> **TASK OBJECTIVE**:
Using the data that follows, return exactly the lines from the one that contains "radians(degrees), 0.01, 5000" through the one that contains "for t, m in", ends included.
** begin **
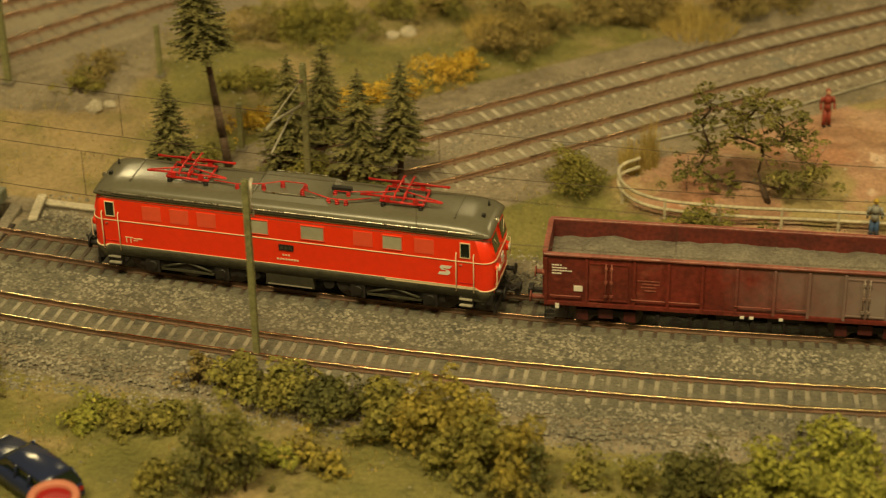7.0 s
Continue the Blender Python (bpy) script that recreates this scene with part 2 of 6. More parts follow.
def ground_material():
    """Earth, red-brown sand and grass, laid out by the ground's own map, broken up by grain."""
    m = bpy.data.materials.new("modelled_ground")
    m.use_nodes = True
    nt = m.node_tree
    b = nt.nodes["Principled BSDF"]
    b.inputs["Roughness"].default_value = 0.95
    b.inputs["Specular IOR Level"].default_value = 0.2
    co = nt.nodes.new("ShaderNodeTexCoord")
    at = nt.nodes.new("ShaderNodeAttribute")
    at.attribute_name = "cover"
    sp = nt.nodes.new("ShaderNodeSeparateColor")
    nt.links.new(at.outputs["Color"], sp.inputs[0])

    def tex(s, detail=6.0):
        n = nt.nodes.new("ShaderNodeTexNoise")
        n.inputs["Scale"].default_value, n.inputs["Detail"].default_value = s, detail
        nt.links.new(co.outputs["Object"], n.inputs["Vector"])
        return n.outputs[0]

    def rng(src, lo, hi, a=0.0, c=1.0):
        n = nt.nodes.new("ShaderNodeMapRange")
        for i, v in zip((1, 2, 3, 4), (lo, hi, a, c)):
            n.inputs[i].default_value = v
        nt.links.new(src, n.inputs[0])
        return n.outputs[0]

    def mix(fac, a, c):
        n = nt.nodes.new("ShaderNodeMix")
        n.data_type = "RGBA"
        for value, slot in ((fac, 0), (a, 6), (c, 7)):
            if hasattr(value, "links"):
                nt.links.new(value, n.inputs[slot])
            else:
                n.inputs[slot].default_value = (*value, 1)
        return n.outputs[2]

    def add(a, c, k):
        n = nt.nodes.new("ShaderNodeMath")
        n.operation = "MULTIPLY_ADD"
        nt.links.new(c, n.inputs[0])
        n.inputs[1].default_value = k
        nt.links.new(a, n.inputs[2])
        return n.outputs[0]

    grass = mix(rng(tex(28), 0.35, 0.65), (0.165, 0.16, 0.05), (0.24, 0.21, 0.075))
    grass = mix(rng(tex(75), 0.5, 0.7), grass, (0.15, 0.145, 0.05))
    sand = mix(rng(tex(14), 0.36, 0.64), (0.42, 0.238, 0.155), (0.42, 0.265, 0.178))
    sand = mix(rng(tex(60), 0.52, 0.72), sand, (0.37, 0.23, 0.125))
    sand = mix(rng(tex(220), 0.6, 0.75), sand, (0.58, 0.39, 0.26))
    sand = mix(rng(tex(9, 4.0), 0.48, 0.58), sand, (0.53, 0.36, 0.25))
    sand = mix(rng(tex(33, 6.0), 0.56, 0.64), sand, (0.42, 0.22, 0.135))
    sand = mix(rng(tex(48, 7.0), 0.60, 0.66), sand, (0.60, 0.44, 0.33))
    # dark streaks put the shade of ruts and ridges into the sand colour
    mp = nt.nodes.new("ShaderNodeMapping")
    mp.inputs["Rotation"].default_value, mp.inputs["Scale"].default_value = (0, 0, 0.5), (14, 52, 30)
    nt.links.new(co.outputs["Object"], mp.inputs["Vector"])
    streak = nt.nodes.new("ShaderNodeTexNoise")
    streak.inputs["Scale"].default_value, streak.inputs["Detail"].default_value = 1.0, 5.0
    nt.links.new(mp.outputs[0], streak.inputs["Vector"])
    sand = mix(rng(streak.outputs[0], 0.54, 0.66), sand, (0.31, 0.18, 0.11))
    sand = mix(rng(tex(24, 4.0), 0.60, 0.70), sand, (0.29, 0.18, 0.105))
    sand = mix(rng(tex(17, 7.0), 0.57, 0.63), sand, (0.33, 0.26, 0.12))
    earth = mix(rng(tex(40), 0.35, 0.65), (0.31, 0.235, 0.12), (0.38, 0.285, 0.15))
    col = mix(rng(add(sp.outputs[1], tex(55), 0.9), 0.75, 1.05), earth, grass)
    gravel = mix(rng(tex(90), 0.4, 0.6), (0.205, 0.172, 0.122), (0.285, 0.238, 0.172))
    col = mix(rng(add(sp.outputs[2], tex(45), 0.7), 0.70, 0.95), col, gravel)
    col = mix(rng(add(sp.outputs[0], tex(40), 0.8), 0.75, 1.0), col, sand)
    grain = rng(tex(520, 3.0), 0.3, 0.7, 0.82, 1.16)
    cc = nt.nodes.new("ShaderNodeCombineColor")
    for i in range(3):
        nt.links.new(grain, cc.inputs[i])
    mul = nt.nodes.new("ShaderNodeMix")
    mul.data_type, mul.blend_type = "RGBA", "MULTIPLY"
    mul.inputs[0].default_value = 1.0
    nt.links.new(col, mul.inputs[6])
    nt.links.new(cc.outputs[0], mul.inputs[7])
    nt.links.new(mul.outputs[2], b.inputs["Base Color"])
    bn = nt.nodes.new("ShaderNodeBump")
    bn.inputs["Strength"].default_value, bn.inputs["Distance"].default_value = 1.0, 0.0030
    nt.links.new(tex(170, 5.0), bn.inputs["Height"])
    nt.links.new(bn.outputs[0], b.inputs["Normal"])
    return m


M["ground"] = ground_material()


# ---- mesh helpers ----
def box(bm, c, s, slot=0, turn=None, taper=1.0):
    """A box of size s round c; taper narrows its top."""
    vs = []
    for dz in (-0.5, 0.5):
        k = taper if dz > 0 else 1.0
        for dx, dy in ((-0.5, -0.5), (0.5, -0.5), (0.5, 0.5), (-0.5, 0.5)):
            v = Vector((dx * s[0] * k, dy * s[1] * k, dz * s[2]))
            if turn is not None:
                v = turn @ v
            vs.append(bm.verts.new(v + Vector(c)))
    out = []
    for f in ((3, 2, 1, 0), (4, 5, 6, 7), (0, 1, 5, 4), (1, 2, 6, 5), (2, 3, 7, 6), (3, 0, 4, 7)):
        face = bm.faces.new([vs[i] for i in f])
        face.material_index = slot
        out.append(face)
    return out


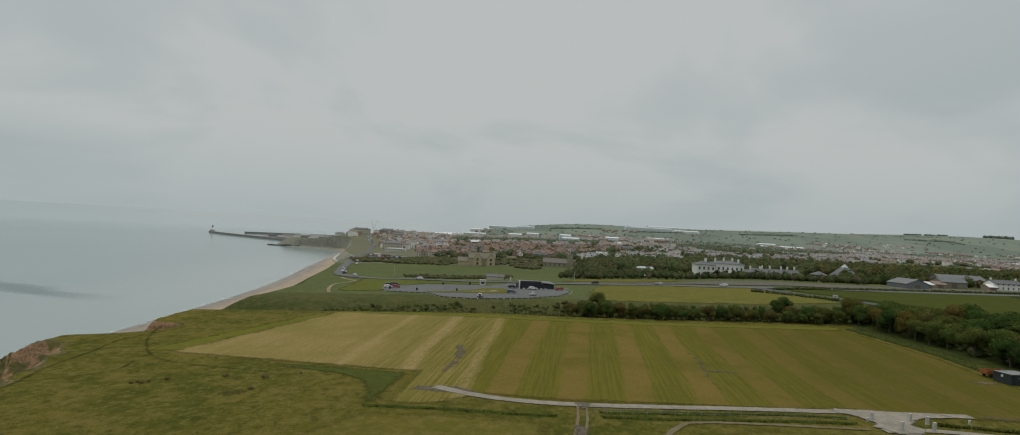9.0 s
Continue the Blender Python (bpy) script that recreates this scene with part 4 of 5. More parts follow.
M_WHITE = plain("white_render", (0.88, 0.865, 0.81), 0.8, vary=0.10)
M_CREAM = plain("cream_render", (0.62, 0.57, 0.45), 0.85, vary=0.15)
M_SLATE = plain("slate", (0.125, 0.132, 0.138), 0.6, vary=0.3)
M_GREYROOF = plain("weathered_sheet_roof", (0.160, 0.168, 0.172), 0.6, vary=0.22, scale=0.5)
M_BLACK = plain("black_boarding", (0.036, 0.042, 0.050), 0.5, vary=0.3)
M_STONE = plain("sandstone", (0.600, 0.500, 0.330), 0.9, vary=0.3)
M_GREYSTONE = plain("grey_rubble_stone", (0.290, 0.270, 0.220), 0.9, vary=0.3)
# red brick, lightened and greyed: the town's haze is in the colour
M_BRICK = plain("red_brick", (0.350, 0.245, 0.195), 0.9, vary=0.25, alt=(0.385, 0.300, 0.245))


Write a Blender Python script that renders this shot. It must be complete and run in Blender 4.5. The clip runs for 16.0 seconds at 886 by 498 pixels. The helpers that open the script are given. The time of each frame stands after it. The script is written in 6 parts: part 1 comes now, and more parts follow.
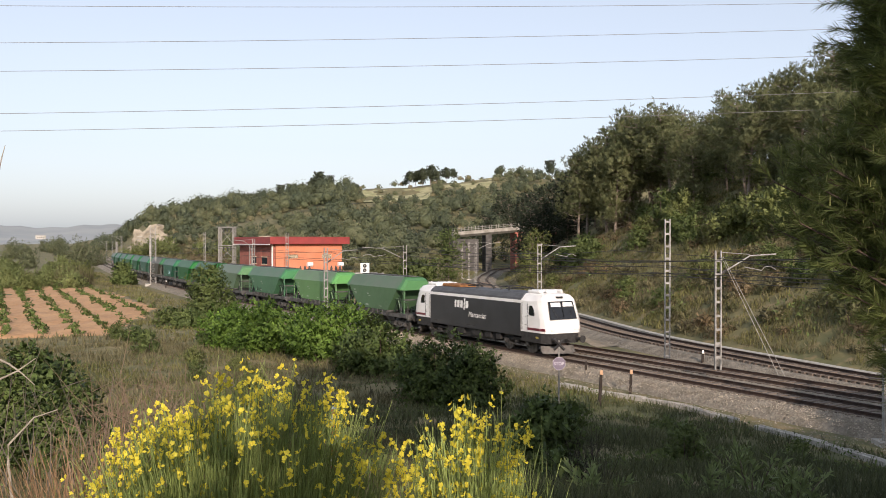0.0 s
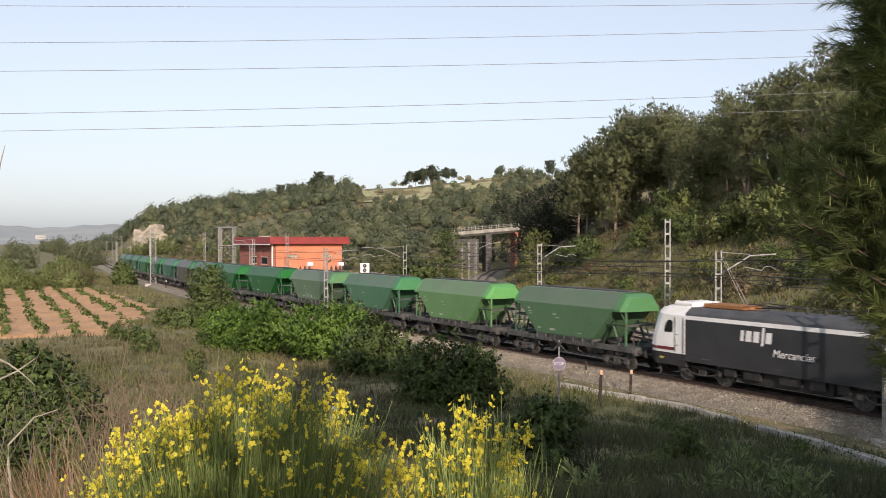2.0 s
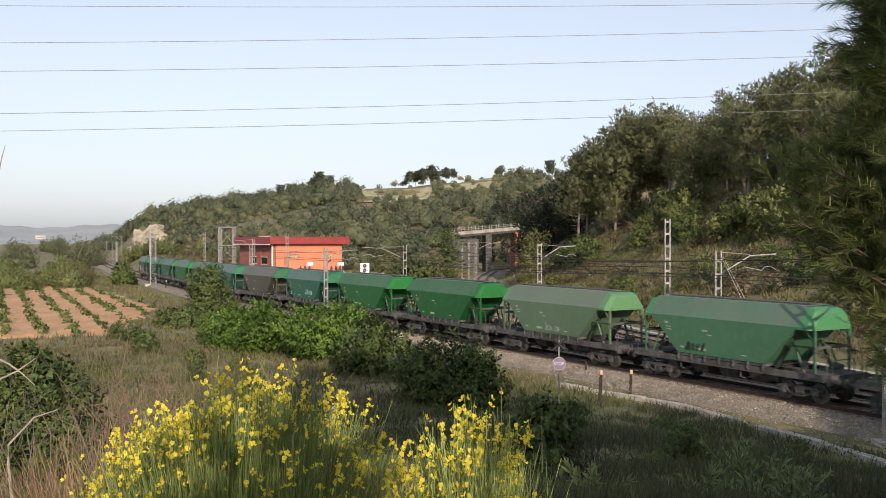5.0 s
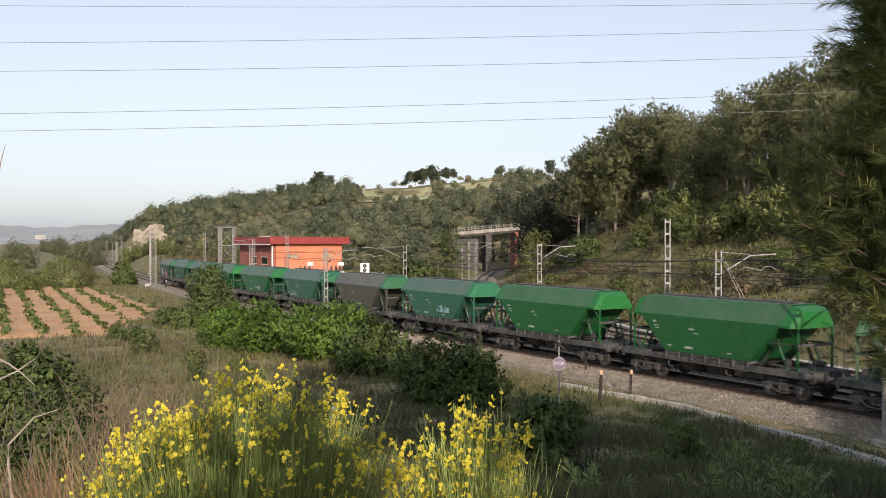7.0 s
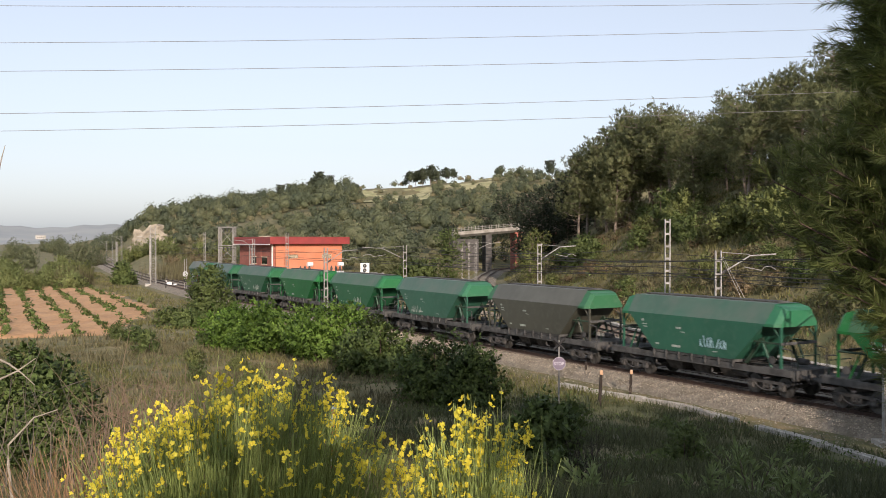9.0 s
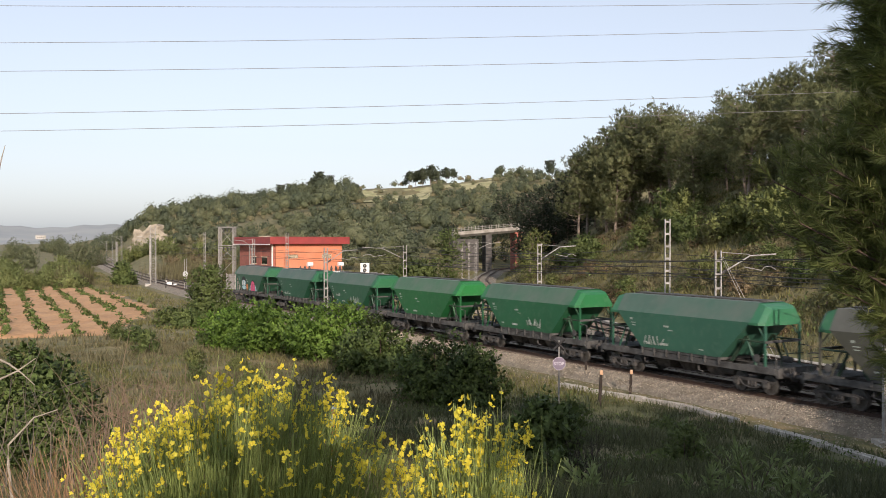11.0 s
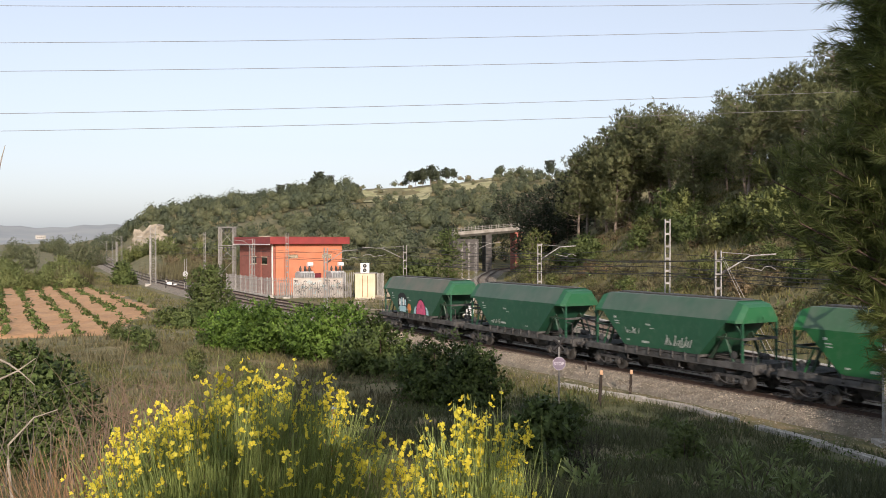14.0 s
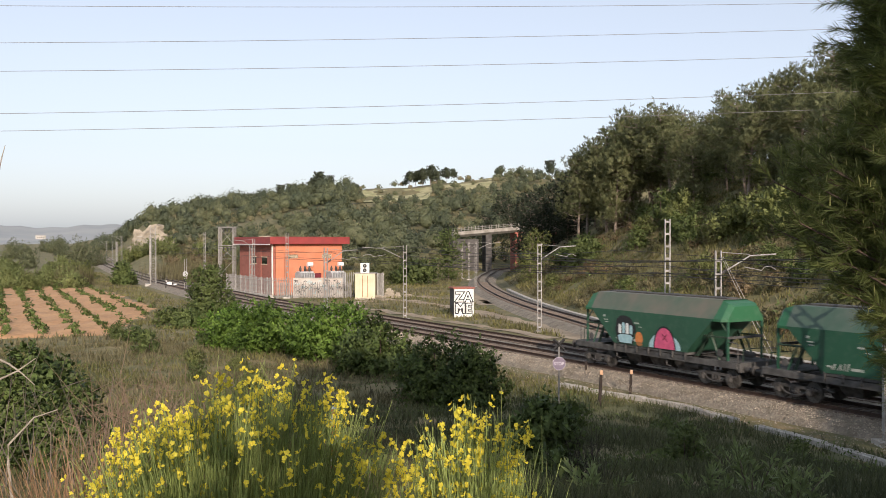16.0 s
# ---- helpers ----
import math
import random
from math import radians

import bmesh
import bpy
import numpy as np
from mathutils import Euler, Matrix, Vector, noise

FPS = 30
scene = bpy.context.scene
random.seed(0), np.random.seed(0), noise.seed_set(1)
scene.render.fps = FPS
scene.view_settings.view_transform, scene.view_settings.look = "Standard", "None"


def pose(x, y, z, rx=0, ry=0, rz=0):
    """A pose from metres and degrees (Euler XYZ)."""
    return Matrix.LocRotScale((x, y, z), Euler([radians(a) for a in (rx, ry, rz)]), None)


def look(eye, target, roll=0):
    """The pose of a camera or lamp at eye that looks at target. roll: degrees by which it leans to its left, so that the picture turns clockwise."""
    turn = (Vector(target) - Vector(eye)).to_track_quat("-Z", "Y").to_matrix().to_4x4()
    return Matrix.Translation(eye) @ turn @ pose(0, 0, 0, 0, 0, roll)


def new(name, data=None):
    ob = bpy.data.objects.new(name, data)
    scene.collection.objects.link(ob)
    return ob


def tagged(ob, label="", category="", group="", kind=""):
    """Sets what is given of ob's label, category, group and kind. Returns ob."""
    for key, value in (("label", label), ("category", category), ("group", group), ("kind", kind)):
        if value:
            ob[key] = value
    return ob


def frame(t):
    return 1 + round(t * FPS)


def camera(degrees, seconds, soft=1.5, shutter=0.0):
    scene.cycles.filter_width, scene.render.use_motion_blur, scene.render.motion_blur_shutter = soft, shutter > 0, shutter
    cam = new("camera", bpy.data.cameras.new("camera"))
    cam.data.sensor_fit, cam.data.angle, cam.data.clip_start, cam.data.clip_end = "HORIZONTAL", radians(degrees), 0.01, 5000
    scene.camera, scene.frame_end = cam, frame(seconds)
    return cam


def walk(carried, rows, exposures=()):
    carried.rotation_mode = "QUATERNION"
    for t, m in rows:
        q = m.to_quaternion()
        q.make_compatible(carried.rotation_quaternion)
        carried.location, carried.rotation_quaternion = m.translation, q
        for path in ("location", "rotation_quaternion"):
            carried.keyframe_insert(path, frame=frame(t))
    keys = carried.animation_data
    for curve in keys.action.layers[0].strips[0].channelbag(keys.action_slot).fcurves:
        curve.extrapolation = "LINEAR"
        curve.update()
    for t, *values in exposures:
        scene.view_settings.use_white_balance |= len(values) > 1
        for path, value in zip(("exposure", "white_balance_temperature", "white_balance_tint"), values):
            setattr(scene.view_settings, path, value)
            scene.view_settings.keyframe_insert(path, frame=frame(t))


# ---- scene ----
# The place: X to the right of the view, Y away, Z up; z = 0 is the top of the main rails.
EYE_Z = 7.27
cam = camera(51.1, 16.0, soft=0.9, shutter=0.3)
walk(cam, [(0.0, pose(0, 0, EYE_Z, 89.545, 0, 0)), (16.0, pose(0, 0, EYE_Z, 89.545, 0, 0))], exposures=[(0.0, 0.0, 6380, 18), (16.0, 0.0, 6380, 18)])

# ---- light: a low morning sun behind the camera, a clear pale sky ----
SUN_EL = radians(20)
SUN_TO = Vector((0.19 * math.cos(SUN_EL), -0.982 * math.cos(SUN_EL), math.sin(SUN_EL)))
world = bpy.data.worlds.new("sky")
scene.world = world
world.use_nodes = True
wn = world.node_tree
sky = wn.nodes.new("ShaderNodeTexSky")
sky.sky_type = 'NISHITA'
sky.sun_disc = False
sky.sun_elevation = SUN_EL
sky.sun_rotation = math.atan2(SUN_TO.x, SUN_TO.y)
sky.air_density, sky.dust_density, sky.ozone_density = 1.0, 1.65, 1.0
pale = wn.nodes.new("ShaderNodeHueSaturation")     # a hazy, washed-out morning sky
pale.inputs["Saturation"].default_value = 0.56
wn.links.new(sky.outputs[0], pale.inputs["Color"])
veil = wn.nodes.new("ShaderNodeMix")               # an even morning haze over all of it
veil.data_type = 'RGBA'
veil.inputs["Factor"].default_value = 0.3
veil.inputs["B"].default_value = (5.1, 6.2, 6.9, 1)
wn.links.new(pale.outputs[0], veil.inputs["A"])
wn.links.new(veil.outputs["Result"], wn.nodes["Background"].inputs[0])
wn.nodes["Background"].inputs[1].default_value = 0.155
sun_data = bpy.data.lights.new("sun", 'SUN')
sun_data.energy, sun_data.angle, sun_data.color = 5.15, radians(0.6), (1.0, 0.87, 0.70)
sun = new("sun", sun_data)
sun.matrix_world = look(SUN_TO * 60, (0, 0, 0))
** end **
> **COMPLETED TASK**:
    cam.data.sensor_fit, cam.data.angle, cam.data.clip_start, cam.data.clip_end = "HORIZONTAL", radians(degrees), 0.01, 5000
    scene.camera, scene.frame_end = cam, frame(seconds)
    return cam


def walk(carried, rows, exposures=()):
    carried.rotation_mode = "QUATERNION"
    for t, m in rows:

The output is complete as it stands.